What you should do: Leave out the pictures and transcribe everything else exactly.

━━━━━━

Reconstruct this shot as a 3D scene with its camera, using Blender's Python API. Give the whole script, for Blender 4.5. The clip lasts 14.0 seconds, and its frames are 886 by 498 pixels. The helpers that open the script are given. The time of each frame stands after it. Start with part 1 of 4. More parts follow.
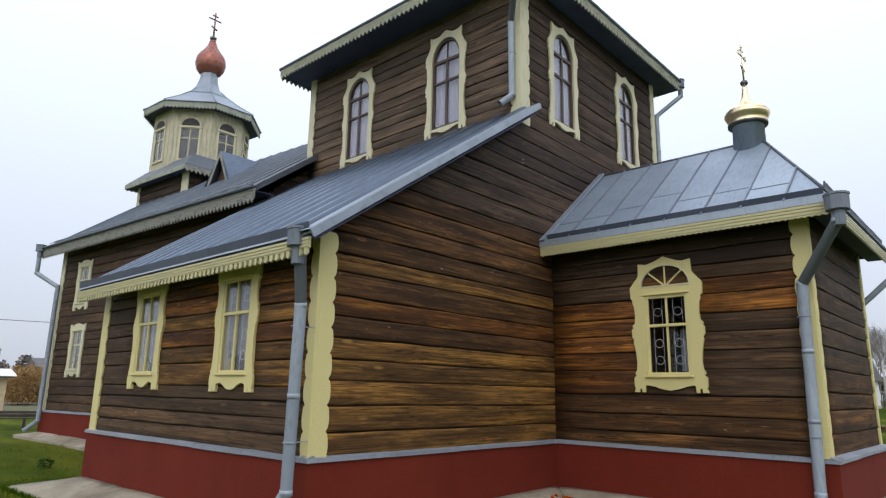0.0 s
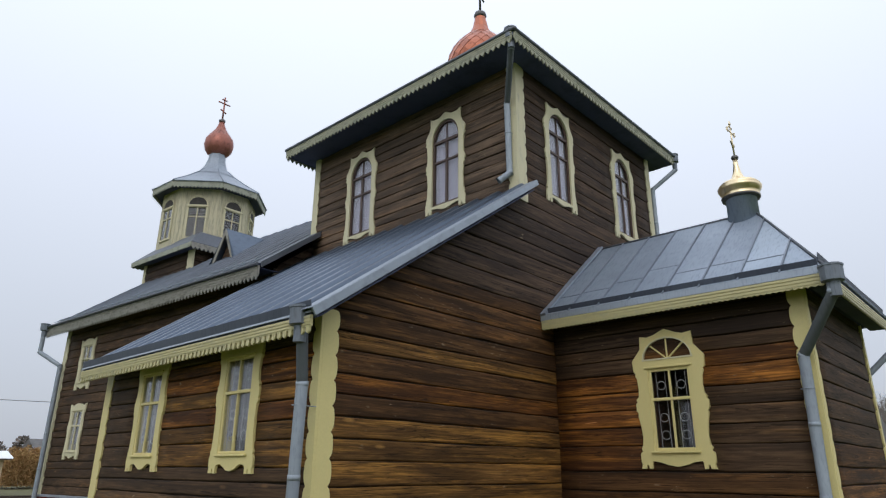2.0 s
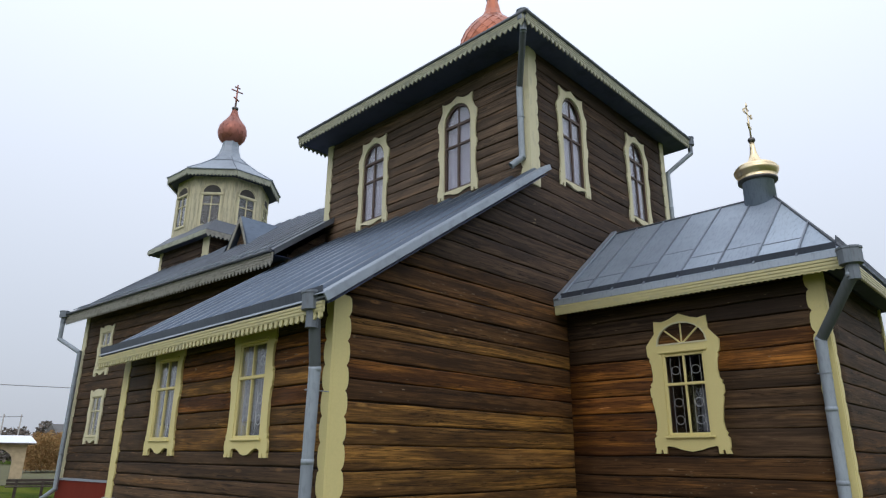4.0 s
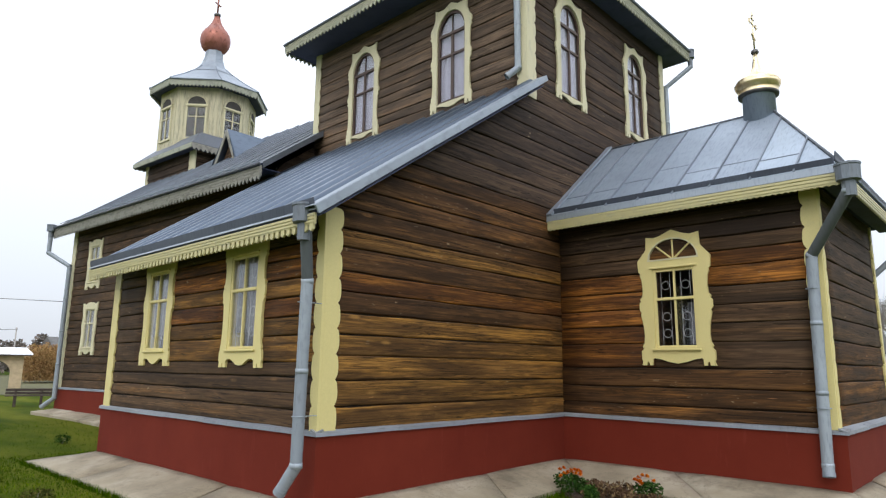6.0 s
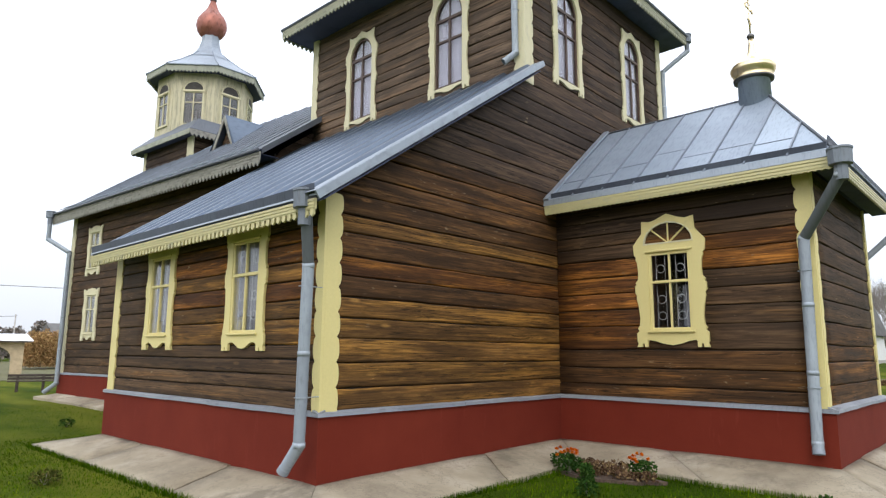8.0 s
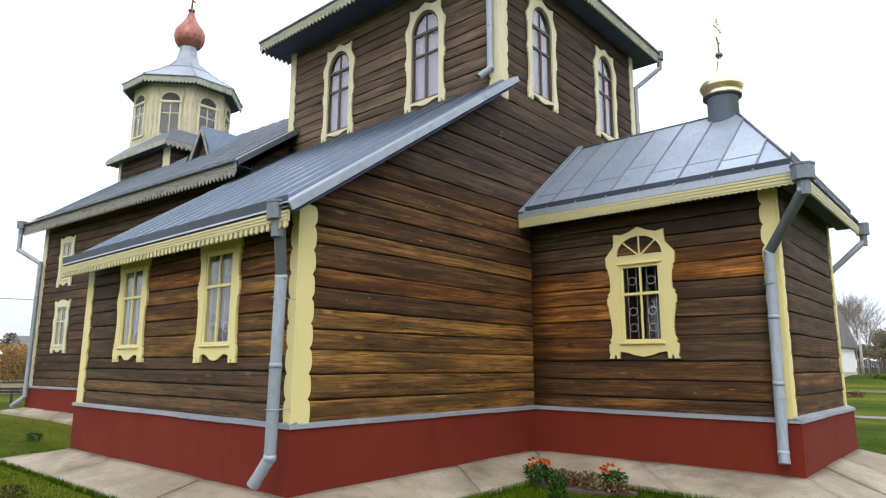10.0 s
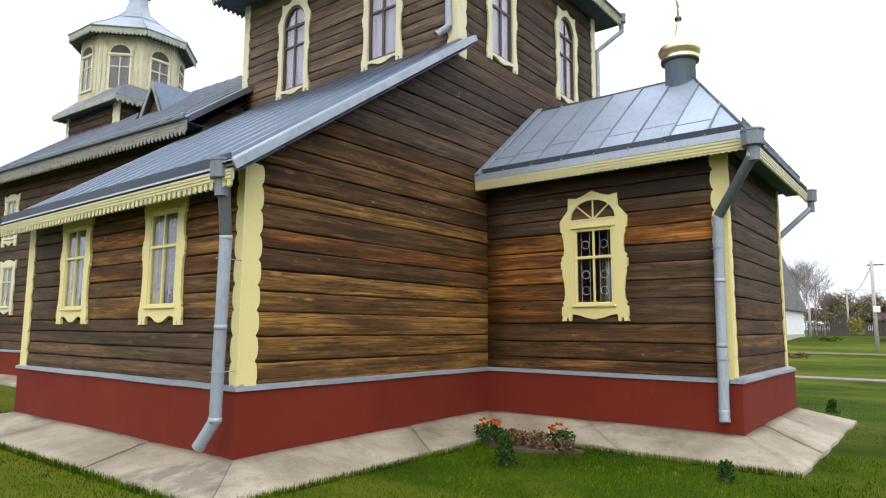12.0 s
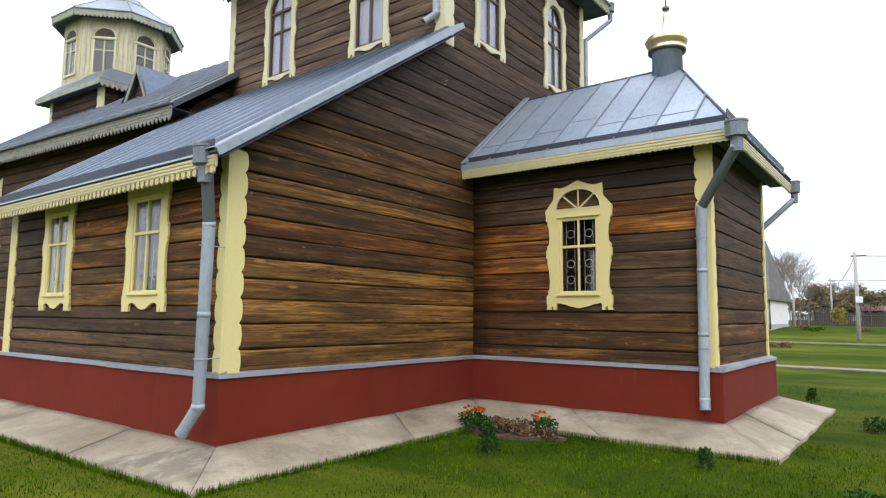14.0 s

━━━━━━

Correct result:
Reconstruct this shot as a 3D scene with its camera, using Blender's Python API. Give the whole script, for Blender 4.5. The clip lasts 14.0 seconds, and its frames are 886 by 498 pixels. The helpers that open the script are given. The time of each frame stands after it. Start with part 1 of 4. More parts follow.
0.0 s
2.0 s
4.0 s
6.0 s
8.0 s
10.0 s
12.0 s
14.0 s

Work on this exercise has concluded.